安倍首相も、質問にはまともに答えず、「印象操作はやめなさい」などと繰り返す。菅義偉官房長官は、相変わらず「怪文書だ」との見解を変えず、「文書は文科省が作った本物だ」とした前川喜平・前事務次官の人格を否定するような言動を続けた。

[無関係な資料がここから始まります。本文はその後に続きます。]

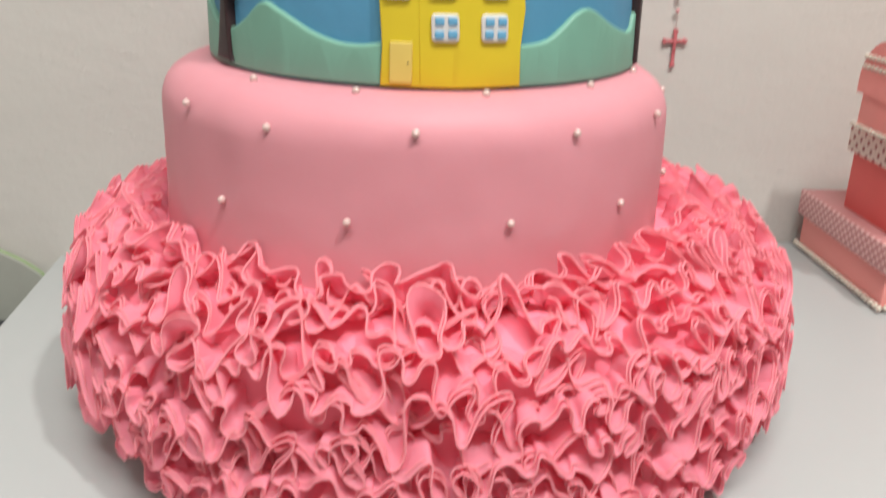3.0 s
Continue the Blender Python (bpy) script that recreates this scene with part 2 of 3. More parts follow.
LID_DOTS = dotted_material("dotted_card", (0.74, 0.62, 0.55), (0.34, 0.09, 0.08), 0.0060, 0.5)
LID_GLITTER = dotted_material("glitter_card", (0.52, 0.24, 0.24), (0.74, 0.48, 0.46), 0.0042, 0.1)
PAPER = material("pink_paper", (0.72, 0.40, 0.42), 0.7, 0.04, 40, 0.05)
# brown that paints the shade inside the plaster's crevices
CREVICE_SHADE = material("crevice_shade", (0.40, 0.355, 0.315), 0.9, 0.2, 200, 0.2)
DIRT = material("wall_chip", (0.216, 0.168, 0.128), 0.9, 0.3, 200, 0.2)
MAT_GREY = material("grey_green_foam", (0.304, 0.316, 0.28), 0.8, 0.12, 30, 0.3, 150)
STEM = material("green_cord", (0.24, 0.336, 0.16), 0.6, 0.1, 60, 0.1)
ACRYLIC = bpy.data.materials.new("clear_acrylic")
ACRYLIC.use_nodes = True
glass = ACRYLIC.node_tree.nodes["Principled BSDF"]
glass.inputs["Base Color"].default_value = (0.95, 0.96, 0.96, 1)
glass.inputs["Transmission Weight"].default_value, glass.inputs["Roughness"].default_value = 0.9, 0.08


# ---- building helpers ----
def mesh_of(name, bm, *mats, smooth=True, sharp=50):
    bmesh.ops.recalc_face_normals(bm, faces=bm.faces[:])
    me = bpy.data.meshes.new(name)
    bm.to_mesh(me)
    bm.free()
    for m in mats:
        me.materials.append(m)
    me.polygons.foreach_set("use_smooth", [smooth] * len(me.polygons))
    if smooth and sharp < 180:
        me.set_sharp_from_angle(angle=radians(sharp))
    return me


def thing(name, label, category, group="", at=(0, 0, 0)):
    ob = new(name)
    ob.location = at
    ob.empty_display_size = 0.02
    return tagged(ob, label, category, group)


def part(name, bm, mat, parent, label="", smooth=True, sharp=50):
    ob = new(name, mesh_of(name, bm, *(mat if isinstance(mat, tuple) else (mat,)), smooth=smooth, sharp=sharp))
    ob.parent = parent
    return tagged(ob, label)


def share(name, me, parent, place, turn=(0, 0, 0), size=1.0):
    """Another piece on a mesh that alike pieces share."""
    ob = new(name, me)
    ob.parent = parent
    ob.matrix_basis = pose(*place, *turn) @ Matrix.Scale(size, 4)
    return ob


def solid(name, bm, mat, label, category, group="", kind="", smooth=True):
    ob = new(name, mesh_of(name, bm, *(mat if isinstance(mat, tuple) else (mat,)), smooth=smooth))
    return tagged(ob, label, category, group, kind)


def block(x0, x1, y0, y1, z0, z1, bevel=0.0, bm=None):
    own = bmesh.new()
    bmesh.ops.create_cube(own, size=1, matrix=Matrix.LocRotScale(((x0 + x1) / 2, (y0 + y1) / 2, (z0 + z1) / 2), None, (x1 - x0, y1 - y0, z1 - z0)))
    if bevel:
        bmesh.ops.bevel(own, geom=own.edges[:], offset=bevel, segments=3, profile=0.5, affect="EDGES")
    if bm is None:
        return own
    return merge(bm, own)


def merge(bm, other, m=None, index=0):
    """Adds other to bm, moved by m, with a material slot."""
    back = {}
    for v in other.verts:
        back[v] = bm.verts.new(m @ v.co if m else v.co)
    for f in other.faces:
        try:
            g = bm.faces.new([back[v] for v in f.verts])
            g.material_index, g.smooth = index or f.material_index, True
        except ValueError:
            pass
    other.free()
    return bm


def ball(r, at=(0, 0, 0), stretch=(1, 1, 1), u=16, v=10):
    bm = bmesh.new()
    bmesh.ops.create_uvsphere(bm, u_segments=u, v_segments=v, radius=r)
    bmesh.ops.transform(bm, matrix=Matrix.LocRotScale(at, None, stretch), verts=bm.verts[:])
    return bm


def lathe(profile, at=(0, 0), steps=160, wobble=0.0, closed_top=True, seed=0.0):
    """A turned body: profile of (radius, height) from the bottom to the top."""
    bm = bmesh.new()
    rings = []
    for r, z in profile:
        ring = []
        for i in range(steps):
            a = 2 * math.pi * i / steps
            d = Vector((math.sin(a), -math.cos(a), 0))
            k = r
            if wobble and r > 0.02:
                k += wobble * noise.noise(Vector((d.x * 2.2, d.y * 2.2, z * 14 + seed))) + 0.35 * wobble * noise.noise(Vector((d.x * 9, d.y * 9, z * 45 + seed)))
            ring.append(bm.verts.new((at[0] + d.x * k, at[1] + d.y * k, z)))
        rings.append(ring)
    for low, high in zip(rings, rings[1:]):
        for i in range(steps):
            j = (i + 1) % steps
            bm.faces.new((low[i], low[j], high[j], high[i]))
    bm.faces.new(rings[0][::-1])
    if closed_top:
        bm.faces.new(rings[-1])
    return bm


def rounded(r, z0, z1, edge, steps=10, sides=10, foot=0.002, rise=0.0):
    """Profile of a fondant tier: straight side, wide rounded shoulder, near flat top."""
    out = [(r - foot, z0), (r, z0 + foot)]
    out += [(r - 0.0006 * i / sides, z0 + foot + (z1 - edge - z0 - foot) * i / sides) for i in range(1, sides)]
    out += [(r - 0.0006 - edge * (1 - math.cos(a)), z1 - edge + edge * math.sin(a)) for a in [math.pi / 2 * i / steps for i in range(steps + 1)]]
    last = out[-1][0]
    out += [(last * k, z1 + rise * (1 - k)) for k in (0.85, 0.6, 0.3, 0.08)]
    return out


def tube(points, radius, sides=8, closed=False, caps=True):
    """A round rod along points; radius a number or one for each point."""
    bm = bmesh.new()
    pts = [Vector(p) for p in points]
    rad = radius if isinstance(radius, (list, tuple)) else [radius] * len(pts)
    rings, ref = [], None
    for i, p in enumerate(pts):
        a = pts[i - 1] if (i or closed) else p
        b = pts[(i + 1) % len(pts)] if (i + 1 < len(pts) or closed) else p
        d = (b - a).normalized()
        if ref is None:
            ref = d.orthogonal().normalized()
        ref = (ref - d * ref.dot(d)).normalized()
        side = d.cross(ref)
        rings.append([bm.verts.new(p + rad[i] * (math.cos(q) * ref + math.sin(q) * side)) for q in [2 * math.pi * k / sides for k in range(sides)]])
    loops = list(zip(rings, rings[1:])) + ([(rings[-1], rings[0])] if closed else [])
    for low, high in loops:
        for k in range(sides):
            bm.faces.new((low[k], low[(k + 1) % sides], high[(k + 1) % sides], high[k]))
    if caps and not closed:
        bm.faces.new(rings[0][::-1])
        bm.faces.new(rings[-1])
    return bm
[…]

司会の小倉智昭「自民党は逃げ切れると思ってるんでしょうか?」
政治アナリストの伊藤惇夫氏は、「逃げ切るしかない。今更あったとは言えない」という。「しかし、最初の文書も含めて、文科省から出たことは99%間違いない。その存在も否定、調査まで否定すると、隠蔽と取られても仕方がない」
ニュースデスクの笠井信輔が、国会論議の後、前川氏から菅官房長官発言への反論があったことを紹介。菅発言は事実誤認だとした。
官邸の2つの誤算
伊藤氏は、官邸には2つ誤算があったという。1つは、前川氏への個人攻撃が逆効果だったこと。「森友学園で籠池泰典氏を攻撃して、『怪しい人だ』という印象操作に成功していた。しかし前川氏は決定的に違った」「個人攻撃で本質を隠そうとしていると見えてしまう」
小倉「ああいう女性のいる店に行く人が信用できないという、あのいい方であれば、世の中の男性は信用できない人がいっぱい」
伊藤氏「75%くらいは」(笑)
もう1つの誤算が、総理の初期対応だという。「李下に冠を正さず、でいけばよかった。加計氏との友人関係で、忖度があったのなら私の責任だと、はっきり言っていれば、こういうことにはならなかった」
「あいうえお」総理に贈りたい
そして昨日、とうとう自民党内からも声が上がった。中谷元・元防衛相が会合で、「もりそば(森友学園)、かけそば(加計学園)、忖度したのかという問題があるが、しっかり政府が答えを出して証明すべきだ。安倍総理に『あいうえお』の5文字を贈りたい」として並べた。
「あせらずに いばらずに うかれずに えこひいきせずに おごらず」。えこひいき、おごらず、あたりはなかなかだ。
小倉「もりそば、かけそばとは、うまいことを言う」
伊藤「党内で小さな地殻変動がある。憲法改正にも異論が出始めている。アベノミクスの検証をする勉強会がある。アベノミクス批判ですが、これに60人が参加している。安倍さん、驕ってんじゃないのという空気がある」
小倉「国会の論戦も噛み合ってない」
伊藤「総理は、質問に答えず、反らすことが多い」「民進党も迫力がない。総理と加計氏が親しいから怪しい、ではなくて、行政に不正があったのかどうか、本質で迫るべきだ」という。
例としてあげたのが、国家戦略特区の諮問委がつけた「広域的な空白地帯」という条件。これによって、京都産業大学の申請を実質的に封じている。「誰が決めたのか」。そういう攻め方ならば、見ていてもわかりやすい。